Photo by Igor Karimov on Unsplash

A bill aimed at removing minimum parking requirements for new residential and commercial developments located near frequent-service transit routes will head to the floor of the California State Assembly for its third reading, prompting a vote that will decide if it progresses to the Senate. 

AB 1401, authored by Assemblymember Laura Friedman (D-Glendale), is intended to prioritize the construction of housing over parking. If the bill is signed into law, California would become the first state in the country to nix minimum parking requirements for new developments within a half-mile walking distance of public transit. 

Some cities, including San Francisco and Berkely, have already eliminated minimum parking requirements citywide, while others like San Diego and Oakland have adopted similar provisions for transit-adjacent new construction. AB 1401 would take this effort statewide, freeing up space for much-needed housing and lowering construction costs.
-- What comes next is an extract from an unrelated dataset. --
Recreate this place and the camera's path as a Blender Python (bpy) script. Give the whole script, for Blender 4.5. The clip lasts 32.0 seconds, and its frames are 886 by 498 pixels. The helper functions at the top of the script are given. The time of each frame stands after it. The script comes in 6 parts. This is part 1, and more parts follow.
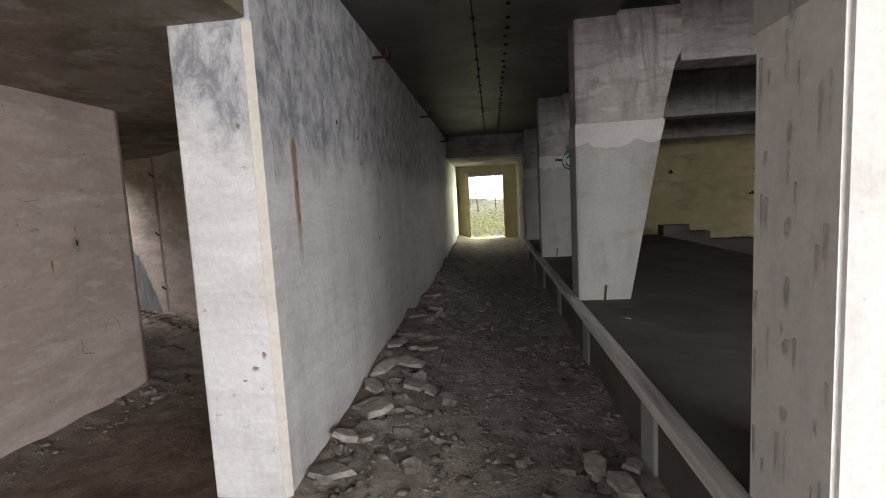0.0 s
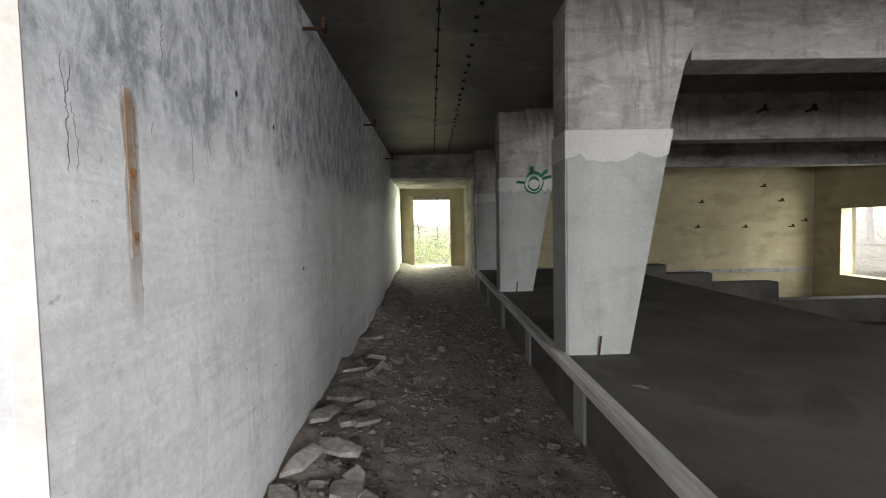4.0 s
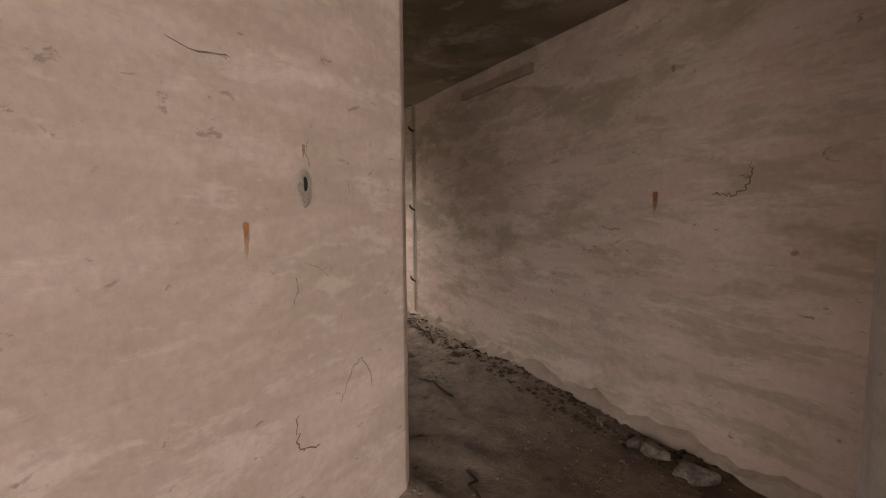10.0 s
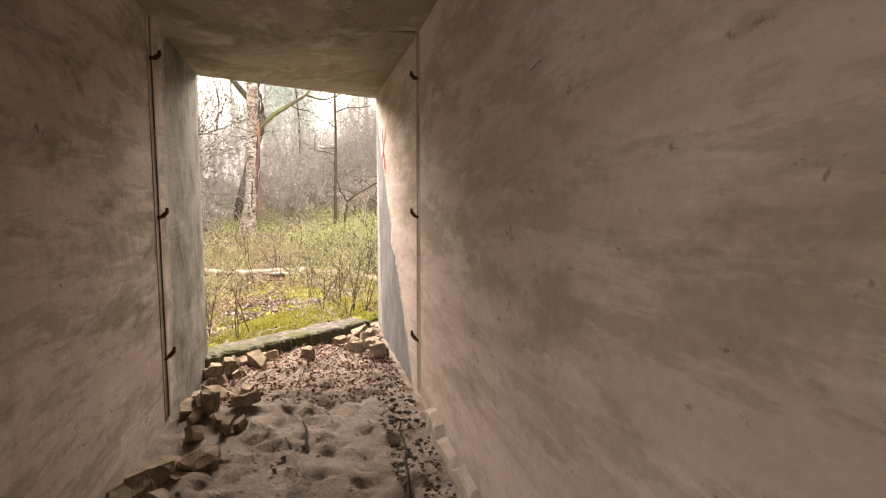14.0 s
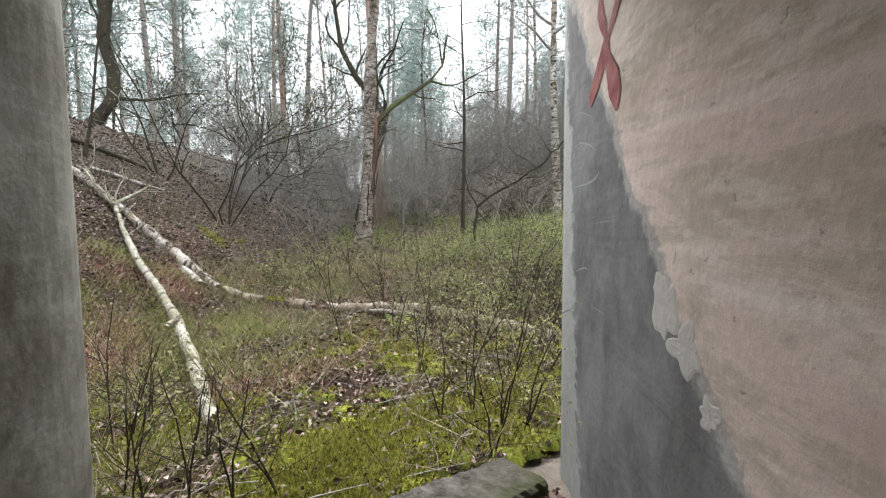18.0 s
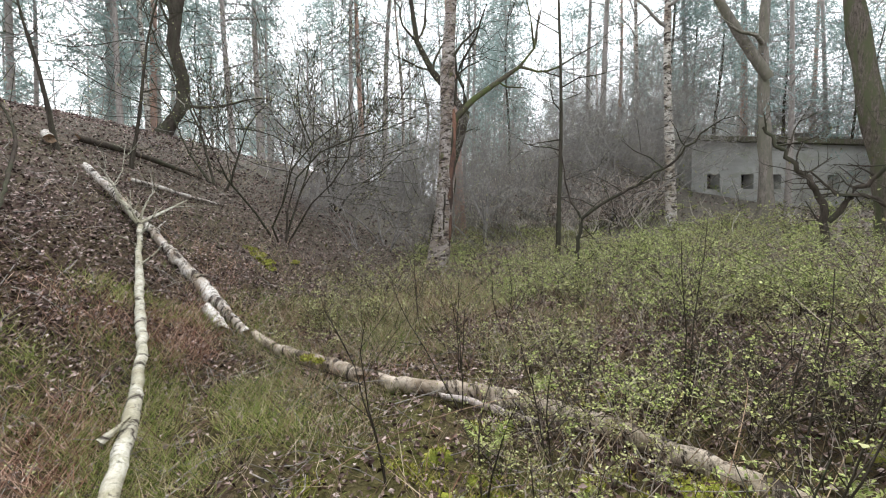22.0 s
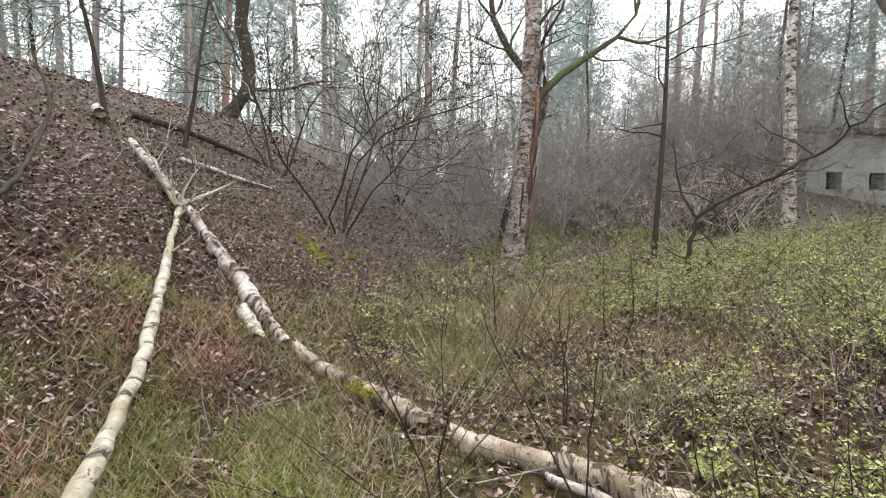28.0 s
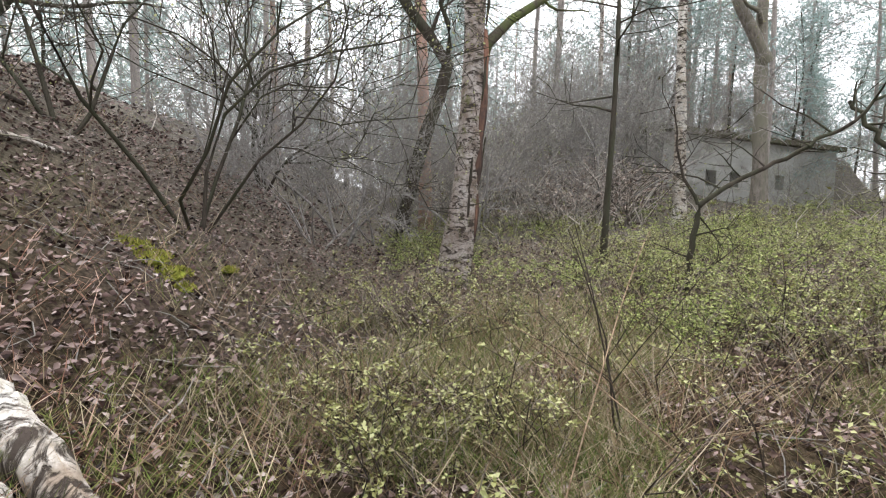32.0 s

A report from the Terner Center for Housing Innovation at UC Berkeley found that the inclusion of structured parking adds an average of $36,000 to the cost of an affordable housing unit. Because of this, parking requirements often translate into higher rents and home prices, as well as fewer affordable housing units. 

Nearly all of the jurisdictions studied by the Terner Center had some parking requirements for multi-family and single-family development, with the majority mandating at least two parking spaces per housing unit.

AB 1401 would give developers, not planning commissions, the authority to decide how much parking to include in the projects. However, the bill does not prevent local governments from passing minimum requirements for accessibility parking and spaces dedicated to car-sharing and electric vehicle charging.

Critics of the bill argue that it would give city planners less sway with developers. Reduced parking is often used as an incentive in exchange for the inclusion of affordable housing units, as exemplified by Los Angeles’ Transit Oriented Communities Program. Others say smaller cities that aren’t currently well-served by public transit would undoubtedly suffer, worsening traffic congestion and causing more competition for off-street parking.

The third reading of AB 1401 is expected to take place in the coming weeks. If it passes with a majority of the vote it will head to the Senate for further consideration.